## Exercise
In the records below, reproduce exactly the lines from the one containing "Recreate this scene" through the one containing "scene.render.fps = FPS", both included, and omit the pictures.

## Task input
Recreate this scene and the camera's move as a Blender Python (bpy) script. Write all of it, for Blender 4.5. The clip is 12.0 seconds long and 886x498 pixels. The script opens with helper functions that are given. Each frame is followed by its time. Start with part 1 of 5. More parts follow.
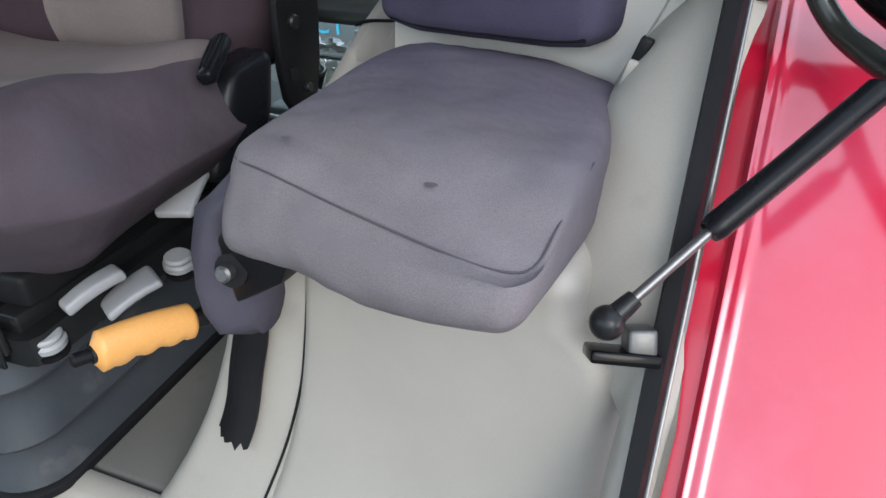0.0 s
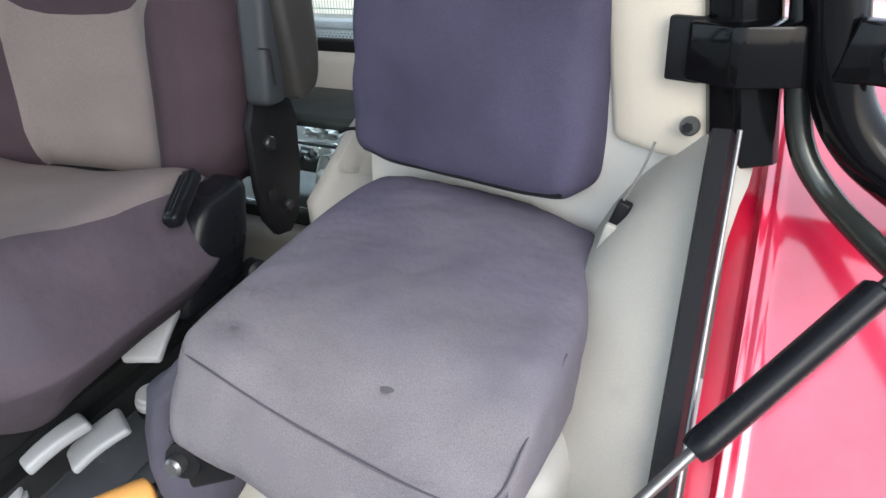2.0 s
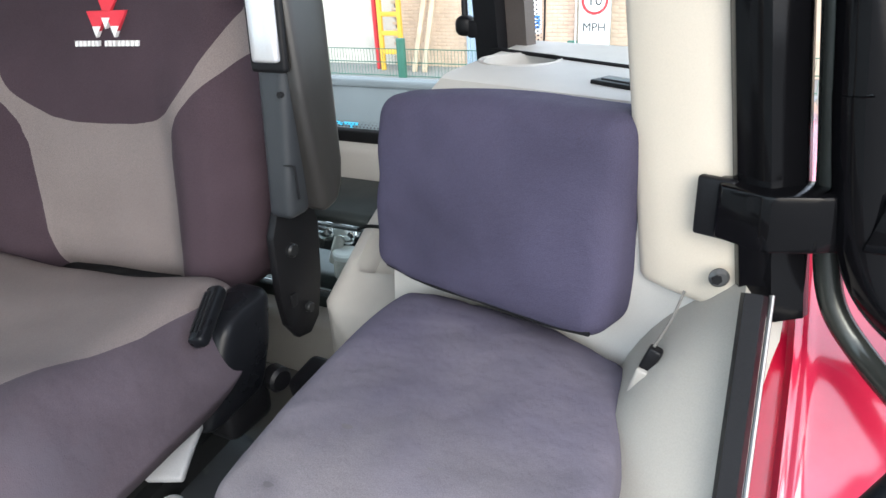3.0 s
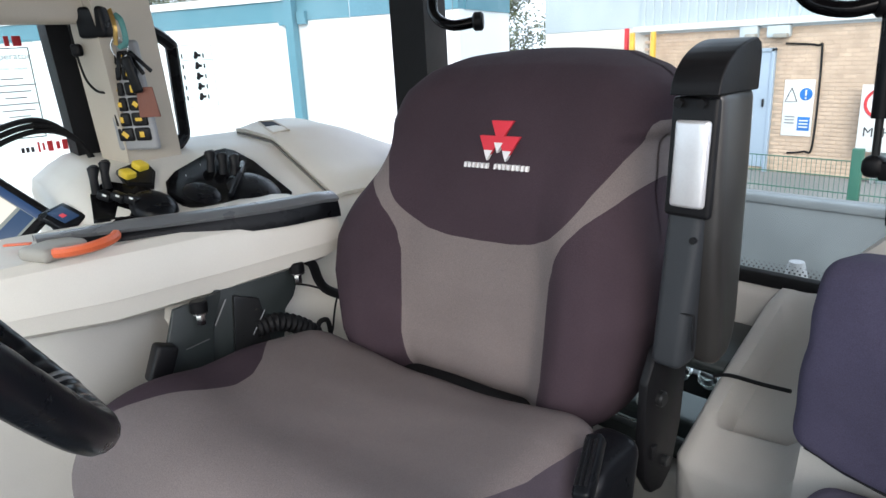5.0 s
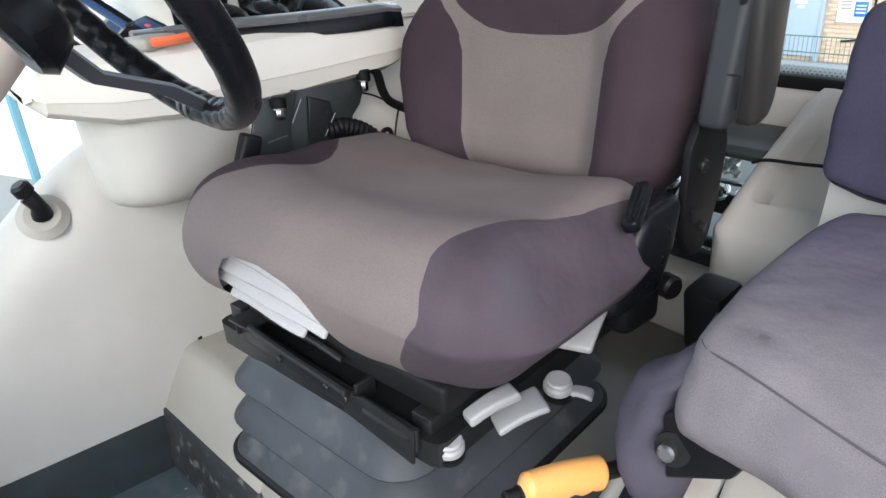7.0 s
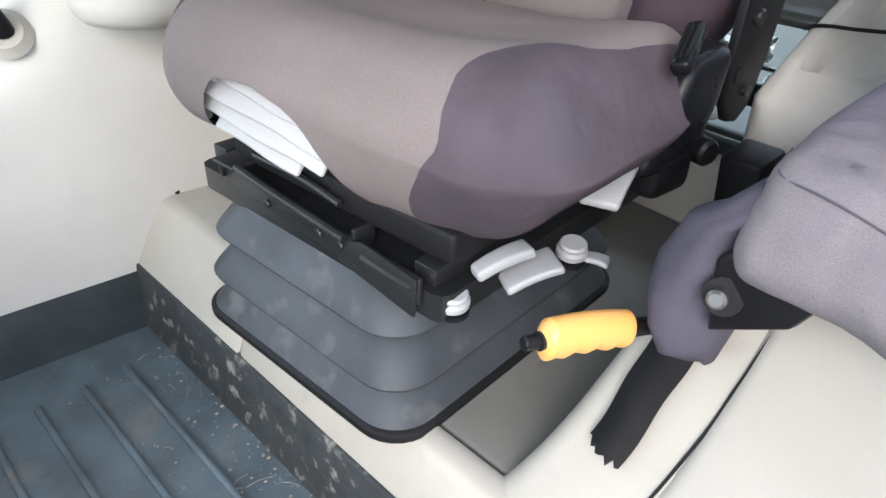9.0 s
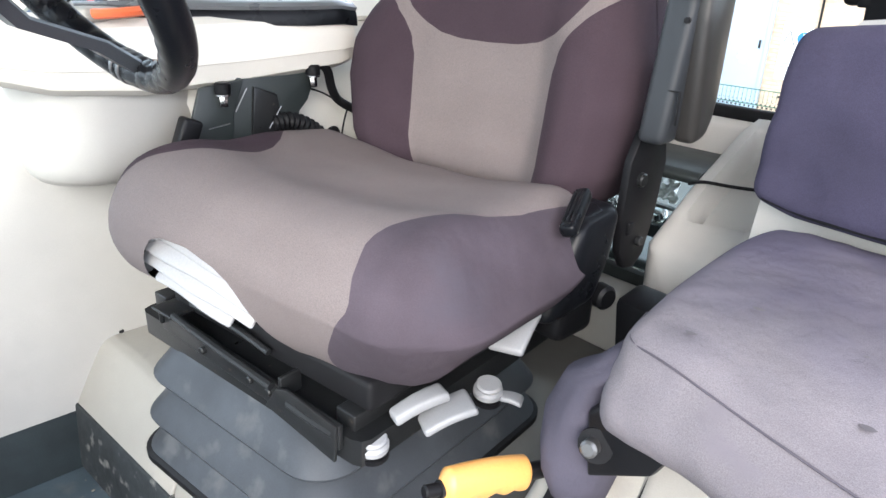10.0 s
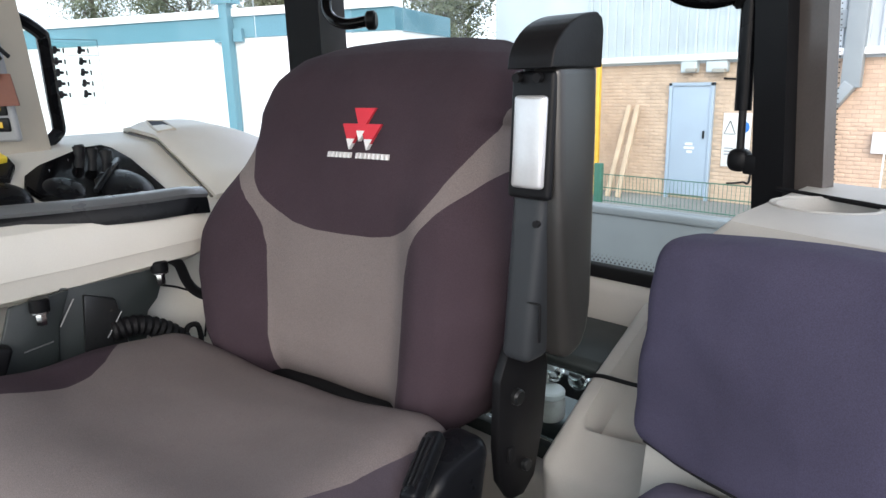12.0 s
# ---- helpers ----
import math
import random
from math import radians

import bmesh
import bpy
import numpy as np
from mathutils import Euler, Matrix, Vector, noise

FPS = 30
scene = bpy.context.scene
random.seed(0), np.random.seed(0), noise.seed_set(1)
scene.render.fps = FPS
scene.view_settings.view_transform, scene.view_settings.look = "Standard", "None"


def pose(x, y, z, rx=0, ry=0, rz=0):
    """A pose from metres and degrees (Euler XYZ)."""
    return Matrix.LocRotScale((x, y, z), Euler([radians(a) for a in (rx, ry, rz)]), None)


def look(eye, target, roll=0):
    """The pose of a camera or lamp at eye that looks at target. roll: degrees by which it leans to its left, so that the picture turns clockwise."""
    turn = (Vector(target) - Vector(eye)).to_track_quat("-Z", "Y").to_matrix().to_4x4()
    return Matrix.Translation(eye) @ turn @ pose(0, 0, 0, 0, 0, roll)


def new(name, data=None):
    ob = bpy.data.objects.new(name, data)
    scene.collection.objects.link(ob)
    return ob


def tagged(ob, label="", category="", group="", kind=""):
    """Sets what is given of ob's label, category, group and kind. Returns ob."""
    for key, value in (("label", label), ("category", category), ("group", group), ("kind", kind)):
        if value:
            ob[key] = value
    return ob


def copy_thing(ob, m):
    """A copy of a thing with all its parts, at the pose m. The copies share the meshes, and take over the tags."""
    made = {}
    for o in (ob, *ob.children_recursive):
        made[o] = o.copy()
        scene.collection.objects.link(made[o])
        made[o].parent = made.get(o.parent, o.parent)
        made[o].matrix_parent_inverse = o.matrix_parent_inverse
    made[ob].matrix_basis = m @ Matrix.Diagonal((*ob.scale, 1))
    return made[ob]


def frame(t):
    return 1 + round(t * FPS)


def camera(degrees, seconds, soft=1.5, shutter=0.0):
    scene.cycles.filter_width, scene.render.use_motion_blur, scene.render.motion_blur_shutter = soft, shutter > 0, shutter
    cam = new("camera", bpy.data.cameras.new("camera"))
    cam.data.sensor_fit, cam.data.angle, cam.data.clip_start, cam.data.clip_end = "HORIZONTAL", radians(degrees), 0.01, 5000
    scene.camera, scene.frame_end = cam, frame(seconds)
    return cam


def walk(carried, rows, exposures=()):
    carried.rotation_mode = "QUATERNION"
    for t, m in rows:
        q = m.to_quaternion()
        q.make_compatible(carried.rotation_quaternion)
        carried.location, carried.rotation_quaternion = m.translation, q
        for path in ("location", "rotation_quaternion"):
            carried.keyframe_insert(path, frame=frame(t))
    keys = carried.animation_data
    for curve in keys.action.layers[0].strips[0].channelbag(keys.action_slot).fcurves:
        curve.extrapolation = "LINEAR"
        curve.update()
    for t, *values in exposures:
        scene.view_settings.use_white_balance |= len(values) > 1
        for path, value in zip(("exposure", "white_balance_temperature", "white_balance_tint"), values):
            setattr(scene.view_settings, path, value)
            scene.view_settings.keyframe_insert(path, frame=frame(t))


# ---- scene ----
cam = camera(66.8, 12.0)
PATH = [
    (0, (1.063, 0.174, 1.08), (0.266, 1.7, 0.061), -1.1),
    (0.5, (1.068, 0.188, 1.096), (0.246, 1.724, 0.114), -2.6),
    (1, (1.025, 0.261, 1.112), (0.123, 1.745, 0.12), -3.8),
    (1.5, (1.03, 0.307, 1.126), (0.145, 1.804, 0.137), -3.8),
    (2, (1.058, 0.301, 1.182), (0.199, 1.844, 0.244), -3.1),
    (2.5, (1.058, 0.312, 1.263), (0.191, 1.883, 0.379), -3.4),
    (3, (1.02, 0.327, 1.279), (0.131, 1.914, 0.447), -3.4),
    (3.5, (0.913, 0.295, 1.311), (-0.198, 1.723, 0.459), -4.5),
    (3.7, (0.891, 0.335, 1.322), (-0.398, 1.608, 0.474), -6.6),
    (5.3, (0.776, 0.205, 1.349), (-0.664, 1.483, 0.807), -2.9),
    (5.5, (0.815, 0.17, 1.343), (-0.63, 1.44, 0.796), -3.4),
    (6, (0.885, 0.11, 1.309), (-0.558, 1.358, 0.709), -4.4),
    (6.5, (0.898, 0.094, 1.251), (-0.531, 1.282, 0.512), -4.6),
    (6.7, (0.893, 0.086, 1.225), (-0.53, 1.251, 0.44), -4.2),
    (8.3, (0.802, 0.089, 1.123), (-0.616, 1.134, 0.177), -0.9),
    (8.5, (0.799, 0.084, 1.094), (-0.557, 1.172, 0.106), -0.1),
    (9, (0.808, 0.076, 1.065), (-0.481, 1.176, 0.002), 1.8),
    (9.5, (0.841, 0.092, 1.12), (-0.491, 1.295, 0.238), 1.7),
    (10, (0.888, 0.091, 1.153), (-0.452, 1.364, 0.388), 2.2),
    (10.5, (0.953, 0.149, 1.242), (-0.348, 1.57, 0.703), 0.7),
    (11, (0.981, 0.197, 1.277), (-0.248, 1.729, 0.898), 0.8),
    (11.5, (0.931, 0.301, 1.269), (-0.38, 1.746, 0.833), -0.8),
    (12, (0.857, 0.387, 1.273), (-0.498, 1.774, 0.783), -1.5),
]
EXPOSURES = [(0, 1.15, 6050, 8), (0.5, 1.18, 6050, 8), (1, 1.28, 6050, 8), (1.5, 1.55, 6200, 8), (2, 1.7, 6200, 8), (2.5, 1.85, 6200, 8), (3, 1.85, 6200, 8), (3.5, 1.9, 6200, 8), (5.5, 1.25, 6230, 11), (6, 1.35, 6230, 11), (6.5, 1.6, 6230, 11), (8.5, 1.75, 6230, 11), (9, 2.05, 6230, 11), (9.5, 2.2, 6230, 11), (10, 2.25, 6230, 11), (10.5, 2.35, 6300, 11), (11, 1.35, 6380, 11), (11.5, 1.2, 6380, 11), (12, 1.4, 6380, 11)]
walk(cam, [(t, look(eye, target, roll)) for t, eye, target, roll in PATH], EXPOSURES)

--

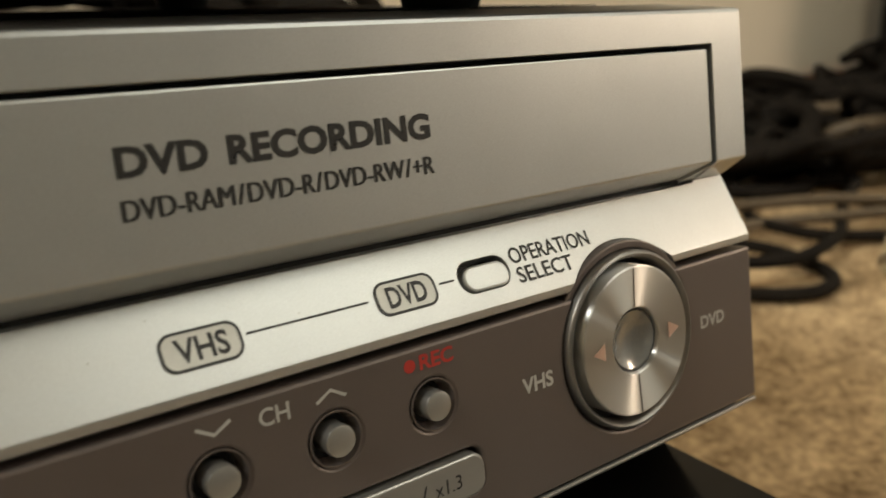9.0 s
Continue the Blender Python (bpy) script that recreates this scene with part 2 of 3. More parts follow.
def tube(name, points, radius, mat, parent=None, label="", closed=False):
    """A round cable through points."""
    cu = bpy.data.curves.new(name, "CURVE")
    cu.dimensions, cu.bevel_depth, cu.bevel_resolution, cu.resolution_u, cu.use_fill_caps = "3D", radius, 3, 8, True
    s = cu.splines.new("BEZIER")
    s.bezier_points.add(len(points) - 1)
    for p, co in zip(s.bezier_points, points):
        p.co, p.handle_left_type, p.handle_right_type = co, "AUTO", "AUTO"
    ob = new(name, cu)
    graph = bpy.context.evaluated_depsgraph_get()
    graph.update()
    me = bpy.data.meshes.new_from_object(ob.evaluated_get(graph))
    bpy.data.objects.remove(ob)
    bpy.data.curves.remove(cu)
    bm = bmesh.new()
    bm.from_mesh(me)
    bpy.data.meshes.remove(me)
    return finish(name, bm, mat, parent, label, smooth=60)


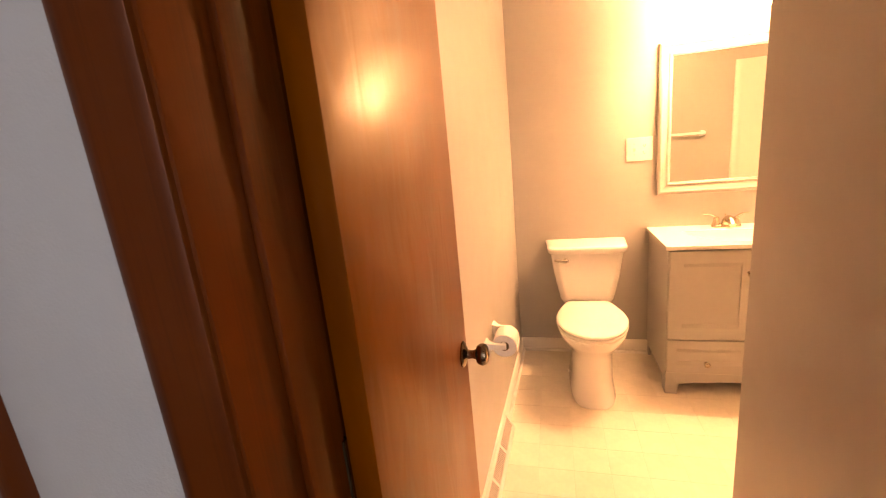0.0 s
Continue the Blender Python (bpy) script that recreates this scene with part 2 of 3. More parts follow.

--

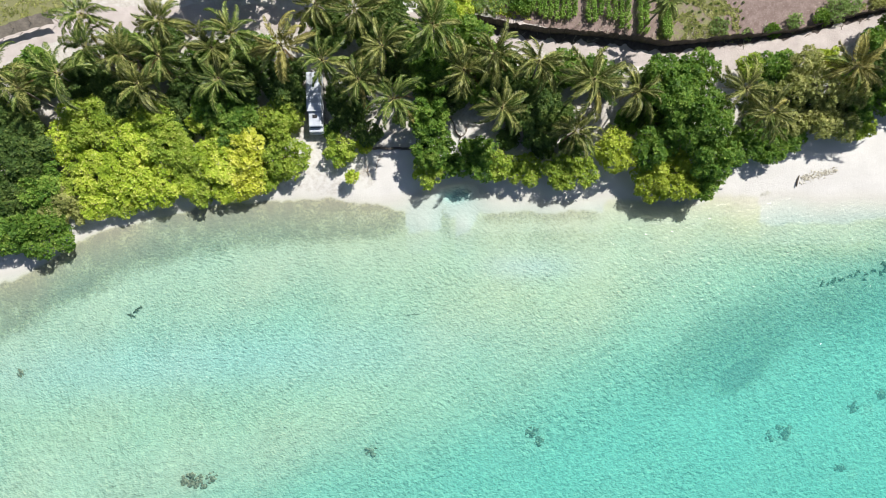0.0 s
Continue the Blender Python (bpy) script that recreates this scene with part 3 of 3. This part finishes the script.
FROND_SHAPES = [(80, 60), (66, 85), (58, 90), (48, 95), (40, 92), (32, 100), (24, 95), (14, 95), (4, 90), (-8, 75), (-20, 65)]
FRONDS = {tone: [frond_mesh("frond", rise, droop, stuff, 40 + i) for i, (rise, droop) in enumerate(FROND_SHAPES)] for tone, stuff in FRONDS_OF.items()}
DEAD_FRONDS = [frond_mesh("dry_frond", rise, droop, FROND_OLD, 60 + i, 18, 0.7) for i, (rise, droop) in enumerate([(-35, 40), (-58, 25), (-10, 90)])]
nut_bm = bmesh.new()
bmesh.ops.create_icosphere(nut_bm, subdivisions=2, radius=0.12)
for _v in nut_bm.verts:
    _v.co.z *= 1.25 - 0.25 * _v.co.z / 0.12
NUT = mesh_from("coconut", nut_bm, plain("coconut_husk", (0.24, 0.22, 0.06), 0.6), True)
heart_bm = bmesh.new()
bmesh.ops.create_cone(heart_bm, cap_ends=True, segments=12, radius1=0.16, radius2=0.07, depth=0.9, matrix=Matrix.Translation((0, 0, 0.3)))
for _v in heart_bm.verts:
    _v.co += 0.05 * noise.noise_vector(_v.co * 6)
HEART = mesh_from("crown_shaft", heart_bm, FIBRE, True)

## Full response
Recreate this scene and the camera's move as a Blender Python (bpy) script. Write all of it, for Blender 4.5. The clip is 12.0 seconds long and 886x498 pixels. The script opens with helper functions that are given. Each frame is followed by its time. Start with part 1 of 5. More parts follow.
0.0 s
2.0 s
3.0 s
5.0 s
7.0 s
9.0 s
10.0 s
12.0 s
# ---- helpers ----
import math
import random
from math import radians

import bmesh
import bpy
import numpy as np
from mathutils import Euler, Matrix, Vector, noise

FPS = 30
scene = bpy.context.scene
random.seed(0), np.random.seed(0), noise.seed_set(1)
scene.render.fps = FPS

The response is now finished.